• [Material to process]
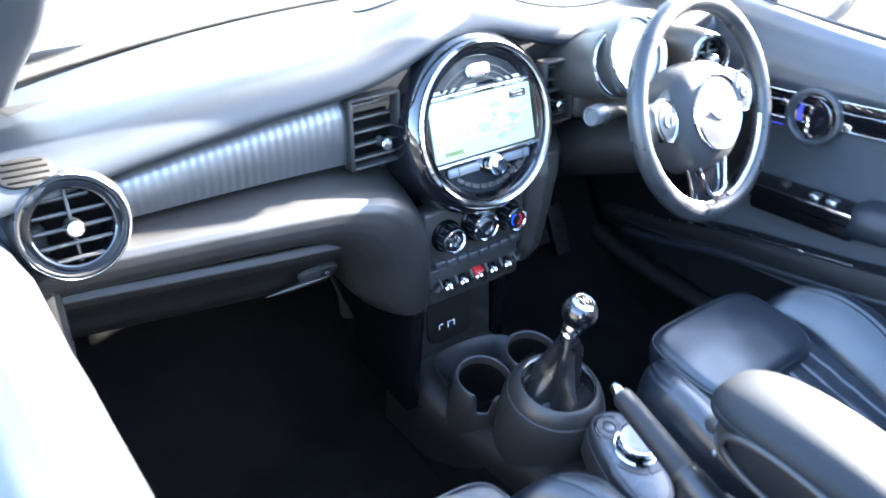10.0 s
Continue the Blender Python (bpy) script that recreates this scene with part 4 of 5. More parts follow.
def wheel():
    w = thing("steering_wheel", "black leather three-spoke steering wheel with satin trim", "steering wheel", WC)
    R = 0.171
    bm = B()
    pts = [WM @ Vector((R * math.cos(a), R * math.sin(a), 0)) for a in [2 * math.pi * i / 96 for i in range(96)]]
    sweep(bm, pts, 0.0158, 18, closed=True, up=(WM.to_3x3() @ Vector((0, 0, 1))))
    part("rim", bm, WHEELSKIN, w, "perforated leather rim", 180)
    # hub pad
    bm = B()

    def hub(u, v):
        a = 2 * math.pi * u
        x, y = 0.088 * math.copysign(abs(math.cos(a)) ** 0.7, math.cos(a)), (0.076 if math.sin(a) > 0 else 0.104) * math.copysign(abs(math.sin(a)) ** 0.75, math.sin(a))
        k = max(0, math.cos(math.pi / 2 * v)) ** 0.45 if v < 1 else 0
        return WM @ Vector((x * k, y * k, -0.045 + 0.06 * math.sin(math.pi / 2 * v) ** 0.6 + 0.012 * v))
    grid(bm, 64, 24, hub, wrap=True)
    bmesh.ops.remove_doubles(bm, verts=bm.verts, dist=1e-5)
    part("hub_pad", bm, HUBSKIN, w, "", 180)
    bm = B()
    revolve(bm, [(0.0605, 0.010), (0.0610, 0.026), (0.0588, 0.0300), (0.0556, 0.0275)], WM @ Matrix.Translation((0, -0.008, 0)), 48)
    em = part("emblem_ring", bm, CHROME, w, "chrome ring of a round emblem")
    bm = B()
    revolve(bm, [(0.0558, 0.0270), (0.030, 0.0305), (0.0, 0.0315)], WM @ Matrix.Translation((0, -0.008, 0)), 40)
    part("emblem_disc", bm, HUBSKIN, em, "dark grey disc")
    bm = B()
    plate(bm, [(-0.030, 0.006), (-0.012, 0.004), (-0.007, 0.008), (0.007, 0.008), (0.012, 0.004), (0.030, 0.006), (0.020, -0.006), (0.008, -0.012), (-0.008, -0.012), (-0.020, -0.006)], WM @ Matrix.Translation((0, -0.008, 0.0300)), 0.003, 0.001)
    part("emblem_wing", bm, SILVERPLASTIC, em, "plain bright badge shape")
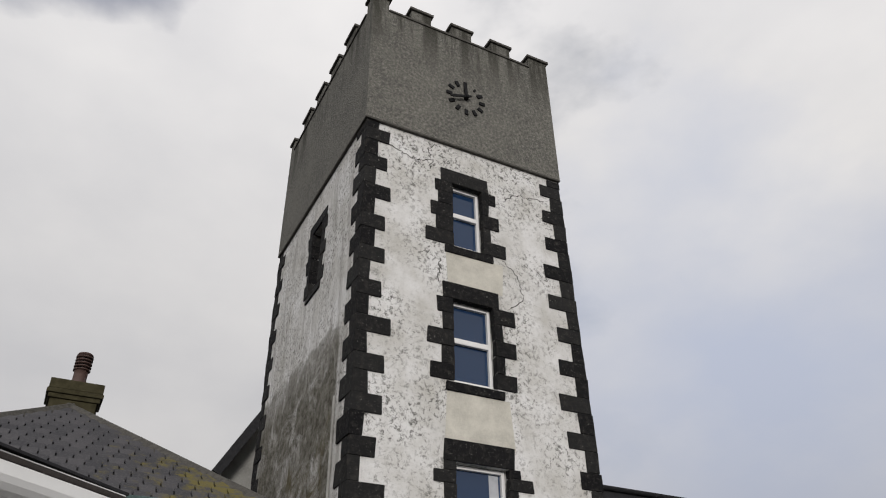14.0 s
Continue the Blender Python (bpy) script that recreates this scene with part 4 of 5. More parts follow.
def letter_bars(ch):
    """Strokes of a bold serif capital, one unit high: (boxes, arcs, slants)."""
    b, arcs, slants = [], [], []
    st, th, sf = 0.2, 0.075, 0.055

    def stem(x, w=st):
        b.append((x, x + w, 0, 1))
        b.append((x - 0.075, x + w + 0.075, 0, sf)), b.append((x - 0.075, x + w + 0.075, 1 - sf, 1))

    if ch == "H":
        stem(0.08), stem(0.56), b.append((0.2, 0.6, 0.46, 0.46 + th))
        wd = 0.84
    elif ch == "O":
        arcs.append((0.42, 0.5, 0.42, 0.52, 0.2, 0.05, 0, 360))
        wd = 0.84
    elif ch == "T":
        stem(0.28), b.append((0.0, 0.76, 1 - th, 1)), b.append((0, 0.05, 0.72, 1)), b.append((0.71, 0.76, 0.72, 1))
        wd = 0.76
    elif ch in "EL":
        stem(0.08), b.append((0.1, 0.68, 0, th)), b.append((0.63, 0.68, 0, 0.28))
        wd = 0.7
        if ch == "E":
            b += [(0.1, 0.65, 1 - th, 1), (0.60, 0.65, 0.74, 1), (0.2, 0.47, 0.47, 0.47 + th), (0.43, 0.48, 0.37, 0.64)]
    elif ch in "RP":
        stem(0.08), arcs.append((0.36, 0.735, 0.34, 0.265, 0.19, 0.06, -90, 90)), b.append((0.2, 0.37, 1 - th, 1)), b.append((0.2, 0.37, 0.47, 0.47 + th))
        wd = 0.74
        if ch == "R":
            slants.append((0.40, 0.50, 0.62, 0.03, 0.17)), b.append((0.56, 0.86, 0, sf))
            wd = 0.84
    elif ch == "C":
        arcs.append((0.42, 0.5, 0.42, 0.52, 0.2, 0.05, 48, 318)), b.append((0.66, 0.72, 0.66, 0.97))
        wd = 0.76
    elif ch == "I":
        stem(0.08)
        wd = 0.36
    else:
        b += [(0.1, 0.17, 0, 1), (0.0, 0.27, 0, sf), (0.0, 0.2, 1 - sf, 1), (0.68, 0.75, 0, 1), (0.58, 0.85, 1 - sf, 1)]
        slants.append((0.12, 1.0, 0.63, 0.0, 0.2))
        wd = 0.85
    return b, arcs, slants, wd


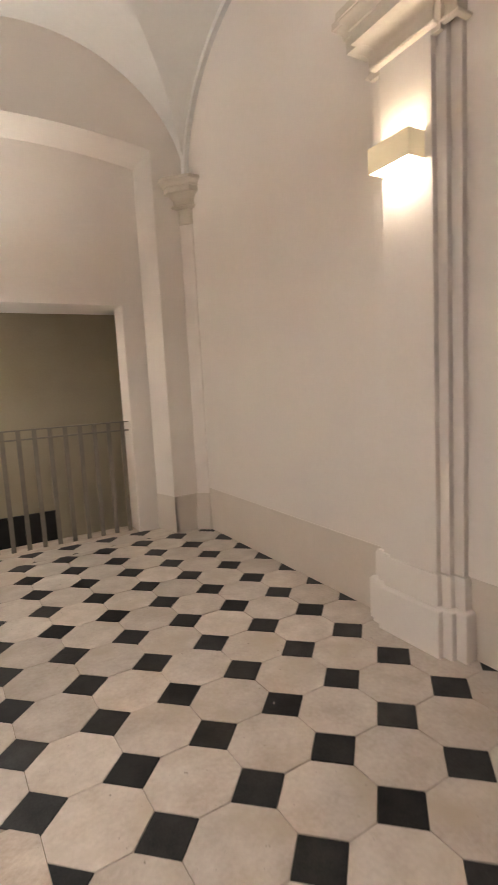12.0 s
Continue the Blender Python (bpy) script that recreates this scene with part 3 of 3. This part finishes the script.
for y, s_ in ((DN_R, -1), (DN_L, 1)):
    led_strip(y, s_, -4.9, SPRING2, -0.35, SPRING2 + SLOPE * 4.55)
    bm = bmesh.new()
    sweep(bm, [(-4.95, y, SPRING2), (-0.3, y, SPRING2 + SLOPE * 4.65)][::s_ * -1], IMPOST, -1)
    structure("cornice_next_flight", bm, MOULD, "cream moulded stucco cornice of the next flight", "cornice", smooth=True)
for rows in ([(FAR, FAR + 0.006, 1.45, 4.0, TOP - 0.01, 2.955)], [(FAR, FAR + 0.006, 4.55, 7.05, TOP - 0.01, 2.955)], [(FAR, NX0, LAND_R - 0.006, LAND_R, TOP - 0.01, 2.955), (NX0, NX0 + 0.005, LAND_R - 0.006, 7.235, TOP - 0.01, 2.955)],
             [(FAR, KX0, LAND_L, LAND_L + 0.006, TOP - 0.01, 2.90), (KX0 - 0.02, KX0 + 0.004, LAND_L - 0.02, LAND_L + 0.006, TOP - 0.01, 2.90)]):
    structure("skirting_landing", boxes(*rows), SKIRT, "tan painted skirting round the landing", "skirting")

for k, (a, b) in enumerate(((LAND_L, 4.275), (4.275, LAND_R))):
    structure(f"vault_landing_{k + 1}", groin(FAR, NEAR, a, b, SPRING2, 1.16, 1.16), VAULT, "white plaster groin vault over the landing", "vault", smooth=True)
    structure(f"wall_rib_{k + 1}", band("x", FAR - 0.02, FAR + 0.045, (a + b) / 2, (b - a) / 2 + 0.03, (b - a) / 2 - 0.05, 1.2, 1.11, SPRING2), VAULT, "slim plaster rib along the vault's edge", "arch", smooth=True)
structure("ceiling_landing", boxes((FAR - 0.3, -5.2, 0.3, 8.2, 7.4, 7.6)), VAULT, "plain slab above the landing vaults", "ceiling")

bm = prism(bmesh.new(), [(KX0 + 0.004, LAND_L + 0.006), (KX0 + 0.086, 1.10), (KX0 + 0.076, 1.10), (KX0 - 0.01, LAND_L)], "z", TOP - 0.01, 2.90)
structure("skirting_niche", bm, SKIRT, "tan painted skirting on the niche's splayed side", "skirting")

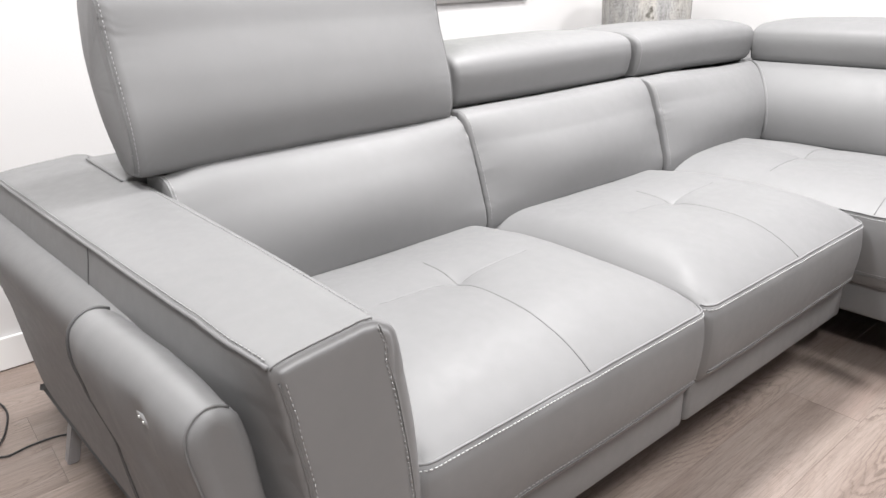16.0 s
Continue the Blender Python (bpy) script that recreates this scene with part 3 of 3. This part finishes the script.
# outlines (d behind the front of the cushion, z)
CUSHION = smooth_closed([(0.036, 0.462), (0.018, 0.470), (0.014, 0.490), (0.030, 0.542), (0.055, 0.62), (0.085, 0.686), (0.111, 0.711), (0.142, 0.719), (0.185, 0.711), (0.24, 0.702), (0.40, 0.700), (0.470, 0.688), (0.492, 0.60), (0.485, 0.48), (0.40, 0.462), (0.15, 0.460), (0.06, 0.460)], 216)
HEADREST = smooth_closed([(0.206, 0.713), (0.181, 0.715), (0.163, 0.732), (0.153, 0.770), (0.152, 0.805), (0.166, 0.830), (0.212, 0.845), (0.28, 0.850), (0.38, 0.851), (0.45, 0.848), (0.486, 0.834), (0.497, 0.79), (0.470, 0.740), (0.40, 0.720), (0.30, 0.714)], 216)
UPRIGHT = smooth_closed([(0.230, 0.704), (0.209, 0.713), (0.198, 0.743), (0.200, 0.80), (0.219, 0.87), (0.245, 0.955), (0.258, 1.025), (0.285, 1.052), (0.345, 1.052), (0.388, 1.025), (0.404, 0.965), (0.392, 0.90), (0.372, 0.82), (0.335, 0.745), (0.290, 0.702), (0.25, 0.700)], 216)


def front_only(f):
    """Swelling of a back cushion: full on its face, little behind."""
    f -= 0.012
    return 5.2 * (f / 0.22) ** 1.05 * (1 - f / 0.22) ** 1.5 if 0 < f < 0.22 else 0.0


def belly(f):
    """Swelling of a headrest: fullest in the middle of its face, tight at its lower edge."""
    return math.sin(math.pi * f / 0.42) if f < 0.42 else 0.05


def face_only(f):
    """Swelling of a lowered headrest: full on its face and top, none beneath."""
    return min(1.0, f / 0.07) if f < 0.5 else max(0.0, 1 - (f - 0.5) * 6)


GROUP = "units of the corner sofa"
TURN_N = 1.7
chaise = thing("corner_chaise_sofa_unit", "light grey leather corner chaise unit with tufted seat and adjustable headrests", "sofa", GROUP, (0, 0, 0), TURN_N)
middle = thing("armless_sofa_unit", "light grey leather armless seat unit with lowered headrest", "sofa", GROUP)
recliner = thing("reclining_sofa_unit", "light grey leather end unit with armrest and raised headrest", "sofa", GROUP)


ROW = 0.328
TUFTS = (-0.07, 0.258, 0.582, 0.915, 1.248, 1.535, 1.84)


def lay_seat_n(s, d, z):
    k = max((j for j in range(len(TUFTS) - 1) if s >= TUFTS[j]), default=0)
    arc = math.sin(math.pi * min(1.0, max(0.0, (s - TUFTS[k]) / (TUFTS[k + 1] - TUFTS[k])))) ** 2
    d += 0.020 * arc * math.exp(-(((d - ROW) / 0.11) ** 2))
    return (s + max(0.0, s - 1.2) * (d - 0.62) * 0.035 + 0.012 * min(1.0, max(0.0, (s - 1.3) / 0.2)) * max(0.0, (d - 0.4) / 0.6), -0.580 + d, z)


def lay_seat_w(s, d, z):
    return (0.594 - d, s, z)


seat_n = Seat(-0.12, 1.838, 1.022, lay_seat_n,
              [(0.258, 0.10, 0.9), (0.582, -1, 0.9), (0.915, -1, 0.9), (1.248, -1, 0.9), (1.535, -1, 2)],
              [(ROW, 0.0, 2.5), (0.70, 1.3, 2.5)],
              [(0.258, ROW, 0.014), (0.582, ROW, 0.014), (0.915, ROW, 0.014), (1.248, ROW, 0.014), (1.535, ROW, 0.014), (1.535, 0.70, 0.008), (1.25, 0.60, 0.014)],
              roll=(0.17, 0, 0.10, 0.05), drops=(0.040, 0, 0.034, 0.004), crown=0.015, rim=0.44, top=0.483, lift=0.010, tucked=1.27, sink=0.023)
seat_n.build("seat_cushion", chaise, band(0.278, 0.036))
seat_n.trim(0.62, 1.958 + 1.02, 0.279, 0.64, 1.958 + 1.0)
part("front_seam", tube([lay_seat_n(1.250, -o, z) for o, z in ((0.006, 0.433), (0.0095, 0.405), (0.0125, 0.37), (0.011, 0.33), (0.006, 0.30))], 0.0013, 5), SEAM, seat_n.object)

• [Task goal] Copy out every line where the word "part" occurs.

• [Right answer]
Continue the Blender Python (bpy) script that recreates this scene with part 4 of 5. More parts follow.
    part("rim", bm, WHEELSKIN, w, "perforated leather rim", 180)
    part("hub_pad", bm, HUBSKIN, w, "", 180)
    em = part("emblem_ring", bm, CHROME, w, "chrome ring of a round emblem")
    part("emblem_disc", bm, HUBSKIN, em, "dark grey disc")
    part("emblem_wing", bm, SILVERPLASTIC, em, "plain bright badge shape")
Continue the Blender Python (bpy) script that recreates this scene with part 4 of 5. More parts follow.
Continue the Blender Python (bpy) script that recreates this scene with part 3 of 3. This part finishes the script.
Continue the Blender Python (bpy) script that recreates this scene with part 3 of 3. This part finishes the script.
part("front_seam", tube([lay_seat_n(1.250, -o, z) for o, z in ((0.006, 0.433), (0.0095, 0.405), (0.0125, 0.37), (0.011, 0.33), (0.006, 0.30))], 0.0013, 5), SEAM, seat_n.object)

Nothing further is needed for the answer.